Provided material:
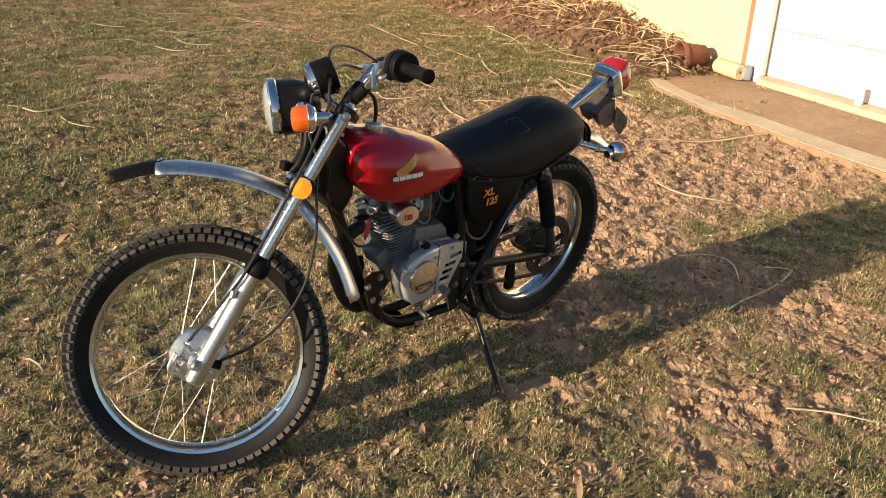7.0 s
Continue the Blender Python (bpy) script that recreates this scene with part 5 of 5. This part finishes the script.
for i in range(110):
    y = rs.uniform(2.7, 5.6)
    x = wall_x(y) - abs(rs.gauss(0, 0.36)) - 0.06
    a, L, c = rs.uniform(0, 6.28), rs.uniform(0.2, 0.65), rs.uniform(-1.8, 1.8)
    q = [(x, y), (x + L * 0.5 * math.cos(a), y + L * 0.5 * math.sin(a)), (x + L * (0.5 * math.cos(a) + 0.5 * math.cos(a + c)), y + L * (0.5 * math.sin(a) + 0.5 * math.sin(a + c)))]
    q = [(min(px, wall_x(py) - 0.05), py) for px, py in q]
    strand(q, rs.uniform(0.004, 0.009), 0.02 + heap_top(x, y) + rs.uniform(0.0, 0.06), "dry palm strand heaped against the stucco wall", rs.uniform(0, 0.08))

# heap of dead leaves at the wall's foot
b = bm_new()
loops = []
for i in range(61):
    y = 2.45 + i * 0.09
    row = []
    for j in range(13):
        x = wall_x(y) - 0.01 - 0.95 * (1 - j / 12)
        row.append((x, y, heap_top(x, y) + 0.05 * float(fbm(np.array([i * 0.55 + 3]), np.array([j * 0.8]))[0]) * min(1, i / 5) - 0.03))
    loops.append(row)
rings(b, loops, False, False)
tagged(part("leaf_heap", b, mat("heaped dead leaves", (0.27, 0.165, 0.09), (0.16, 0.095, 0.055), 14, 0.95, bump=0.9, fine=0.5)), "low heap of brown dead leaves at the wall", "leaves", kind="stuff")
rs = np.random.RandomState(4)
verts, faces = [], []
for i in range(3400):
    y = rs.uniform(2.5, 7.0)
    x = wall_x(y) - 0.9 * (1 - rs.rand() ** 0.7)
    z = heap_top(x, y) + rs.uniform(0.0, 0.05)
    s = 0.028 * rs.uniform(0.5, 1.6)
    m = Matrix.Translation((x, y, z + 0.01)) @ Euler(tuple(rs.uniform(-1, 1, 2)) + (rs.uniform(0, 6.28),)).to_matrix().to_4x4()
    k = len(verts)
    verts += [tuple(m @ Vector(v)) for v in ((-s, 0, 0), (0, 0.4 * s, 0.1 * s), (s, 0, 0.25 * s), (0, -0.4 * s, 0.1 * s))]
    faces += [(k, k + 1, k + 3), (k + 1, k + 2, k + 3)]
g = bpy.data.meshes.new("heap_leaves")
g.from_pydata(verts, [], faces)
g.materials.append(BROWN)
tagged(new("heap_leaves", g), "dead leaves lying loose on the heap", "leaves", kind="stuff")

# single dead leaves that stand out
def dead_leaf(x, y, turn, L, w, tilt, label, material=None):
    b = bm_new()
    loops = []
    for i in range(9):
        t = i / 8
        half = w * (math.sin(math.pi * min(1, 0.12 + t * 0.86)) ** 0.7) * (0.75 + 0.25 * math.sin(9 * t))
        z = 0.02 * math.sin(3 * t) + L * t * math.sin(tilt)
        loops.append([(L * t * math.cos(tilt), -half, z + 0.3 * half), (L * t * math.cos(tilt), 0, z), (L * t * math.cos(tilt), half, z + 0.35 * half), (L * t * math.cos(tilt), 0, z - 0.0015)])
    rings(b, loops)
    h = float(height(np.array([x]), np.array([y]))[0])
    return tagged(part("dead_leaf", b, material or TANLEAF, None, "", pose(x, y, h + 0.008, 0, 0, turn)), label, "dead leaf")


TANLEAF = mat("tan dead leaf", (0.46, 0.30, 0.16), (0.34, 0.21, 0.11), 18, 0.8, bump=0.3, fine=0.2)
dead_leaf(1.06, 0.44, 32, 0.15, 0.020, 0.12, "curled tan dead leaf lying in the shadow")
dead_leaf(0.08, 0.06, 40, 0.075, 0.011, 0.5, "short tan dead leaf standing in the grass")
dead_leaf(-0.66, 1.77, -85, 0.13, 0.010, 0.05, "pale dry sliver of palm leaf on the grass", PALM)
dead_leaf(0.86, -0.12, 200, 0.06, 0.012, 0.2, "small tan dead leaf on bare soil")
dead_leaf(-0.15, 2.6, 20, 0.12, 0.02, 0.1, "tan dead leaf on the grass")
dead_leaf(-0.35, 2.25, 140, 0.09, 0.018, 0.25, "curled tan dead leaf on the grass")
dead_leaf(0.2, 3.3, 250, 0.10, 0.018, 0.2, "curled tan dead leaf on the grass")

# ---- garage ----
CONCRETE = mat("dusty concrete", (0.40, 0.255, 0.145), (0.31, 0.195, 0.108), 2.2, 0.92, bump=0.25, fine=0.15)
EDGE = mat("bare concrete edge", (0.60, 0.49, 0.34), (0.50, 0.38, 0.25), 4, 0.9, bump=0.25, fine=0.12)
b = bm_new()
plate(b, [(3.72, 0.48), (3.80, 0.75), (3.92, 1.05), (4.07, 1.38), (4.22, 1.80), (4.42, 2.19), (4.59, 2.48), (4.80, 2.66), (5.10, 2.56), (5.52, 2.24), (5.0, 0.8), (3.99, -2.0), (2.84, -2.0)], -0.06, 0.022, 0.006, axes="xy")
slab_ob = tagged(part("pavement", b, CONCRETE), "concrete apron covered in brown dust", "pavement", kind="structure")
b = bm_new()
plate(b, [(3.735, 0.48), (3.815, 0.75), (3.935, 1.05), (4.085, 1.38), (4.235, 1.80), (4.435, 2.185), (4.60, 2.47), (4.80, 2.645), (4.83, 2.52), (4.66, 2.30), (4.47, 1.95), (4.36, 1.55), (4.22, 1.20), (4.08, 0.85), (3.96, 0.45), (3.07, -1.99), (2.86, -1.99)], 0.012, 0.0265, 0.003, axes="xy")
tagged(part("kerb", b, EDGE), "paler worn edge of the concrete apron", "kerb", kind="structure")
STUCCO = mat("cream stucco", (0.74, 0.62, 0.36), (0.68, 0.56, 0.31), 5, 0.9, bump=0.4, fine=0.06)


def beside_wall(y, off=0.0):
    """A point on the wall's foot at y, off metres before it."""
    return (wall_x(y) - off, y)


b = bm_new()
plate(b, [beside_wall(2.17), beside_wall(12.0), beside_wall(12.0, -0.3), beside_wall(2.17, -0.3)], -0.1, 2.7, axes="xy")
tagged(part("wall_north", b, STUCCO), "cream stucco garage wall", "wall", kind="structure")
WHITEPAINT = mat("weathered white paint", (0.80, 0.79, 0.75), (0.72, 0.69, 0.62), 5, 0.6, fine=0.06, bump=0.1)
RUST = mat("red-brown painted post", (0.45, 0.20, 0.09), (0.36, 0.15, 0.07), 8, 0.75, bump=0.2, fine=0.15)
b = bm_new()
plate(b, [beside_wall(2.165, 0.012), beside_wall(2.215, 0.012), beside_wall(2.215, -0.02), beside_wall(2.165, -0.02)], 0.02, 2.4, axes="xy")
tagged(part("trim", b, RUST), "red-brown painted strip beside the door frame", "trim", kind="structure")
b = bm_new()
plate(b, [beside_wall(1.985, 0.03), beside_wall(2.16, 0.03), beside_wall(2.16, -0.25), beside_wall(1.985, -0.25)], 0.02, 2.4, 0.004, axes="xy")
tagged(part("door_frame", b, WHITEPAINT), "weathered white door frame post", "door frame", kind="structure")
door = None
for i in range(6):
    z0 = 0.075 + i * 0.38
    b = bm_new()
    plate(b, [beside_wall(-2.2, -0.06), beside_wall(1.98, -0.06), beside_wall(1.98, -0.10), beside_wall(-2.2, -0.10)], z0, z0 + 0.374, axes="xy")
    if door is None:
        door = tagged(part("door_1", b, WHITEPAINT), "white painted panelled garage door, closed", "door", kind="structure")
    else:
        part("door_panel", b, WHITEPAINT, door)
b = bm_new()
plate(b, [beside_wall(-2.2, 0.16), beside_wall(1.99, 0.10), beside_wall(1.99, -0.12), beside_wall(-2.2, -0.12)], 0.0, 0.072, 0.006, axes="xy")
tagged(part("door_sill", b, EDGE), "pale concrete door sill", "door sill", kind="structure")
b = bm_new()
box(b, 0.035, 0.05, 0.13, pose(*beside_wall(1.10, 0.03), 0.13), 0.006)
tagged(part("door_stop", b, WHITEPAINT), "small white post at the door's foot", "door stop", kind="structure")
b = bm_new()
plate(b, [beside_wall(-2.2, 0.0), beside_wall(-2.4, 0.0), beside_wall(-2.4, -0.4), beside_wall(-2.2, -0.4)], -0.1, 2.7, axes="xy")
tagged(part("wall_south", b, STUCCO), "cream stucco garage wall beyond the door", "wall", kind="structure")
b = bm_new()
plate(b, [beside_wall(-2.4, 0.0), beside_wall(2.17, 0.0), beside_wall(2.17, -0.3), beside_wall(-2.4, -0.3)], 2.36, 2.7, axes="xy")
tagged(part("lintel", b, STUCCO), "cream stucco over the door", "wall", kind="structure")

# things at the wall's foot
ROLL = mat("cream roll of matting", (0.68, 0.56, 0.34), (0.58, 0.46, 0.27), 12, 0.85, bump=0.4, fine=0.12)
b = bm_new()
lathe(b, [(0.010, 0.045), (0.014, 0.003), (0.030, 0.0), (0.056, -0.003), (0.063, 0.01), (0.064, 0.16), (0.062, 0.31), (0.045, 0.32), (0.02, 0.315)], (5.335, 2.13, 0.086), (0.15, 0.28, 0.0), 28)
tagged(part("matting_roll", b, ROLL), "cream roll of matting lying by the door", "roll")
b = bm_new()
box(b, 0.06, 0.06, 0.12, pose(5.40, 2.10, 0.083, 0, 6, 20), 0.01)
tagged(part("paint_can", b, mat("dull blue can", (0.16, 0.19, 0.24), (0.22, 0.24, 0.27), 14, 0.6)), "small dull blue can beside the door frame", "can")
TERRA = mat("terracotta", (0.26, 0.105, 0.06), (0.17, 0.065, 0.04), 9, 0.85, bump=0.25, fine=0.2)
b = bm_new()
lathe(b, [(r * 0.74, h * 0.74) for r, h in ((0.10, 0.0), (0.105, 0.005), (0.155, 0.26), (0.172, 0.262), (0.175, 0.31), (0.160, 0.312), (0.148, 0.28), (0.095, 0.02), (0.02, 0.018))], (5.53, 2.565, 0.145), (-0.62, 0.45, -0.06), 36, False)
tagged(part("flower_pot", b, TERRA), "terracotta flower pot lying on its side among leaves", "flower pot")
b = bm_new()
tube(b, [(5.28 + 0.07 * math.cos(a), 3.0 + 0.07 * math.sin(a), 0.07 + 0.02 * math.sin(2 * a)) for a in [i * 2 * math.pi / 14 for i in range(15)]], 0.006, 6, 3)
tagged(part("palm_ring", b, PALM), "palm strand curled into a ring on the heap", "palm strand")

Direction: The line containing "Continue the Blender" opens the part, and the line containing "strand(q, rs.uniform(0.004, 0.009), 0.02" closes it. Output that part exactly, with both, and only that.

Full output:
Continue the Blender Python (bpy) script that recreates this scene with part 5 of 5. This part finishes the script.
for i in range(110):
    y = rs.uniform(2.7, 5.6)
    x = wall_x(y) - abs(rs.gauss(0, 0.36)) - 0.06
    a, L, c = rs.uniform(0, 6.28), rs.uniform(0.2, 0.65), rs.uniform(-1.8, 1.8)
    q = [(x, y), (x + L * 0.5 * math.cos(a), y + L * 0.5 * math.sin(a)), (x + L * (0.5 * math.cos(a) + 0.5 * math.cos(a + c)), y + L * (0.5 * math.sin(a) + 0.5 * math.sin(a + c)))]
    q = [(min(px, wall_x(py) - 0.05), py) for px, py in q]
    strand(q, rs.uniform(0.004, 0.009), 0.02 + heap_top(x, y) + rs.uniform(0.0, 0.06), "dry palm strand heaped against the stucco wall", rs.uniform(0, 0.08))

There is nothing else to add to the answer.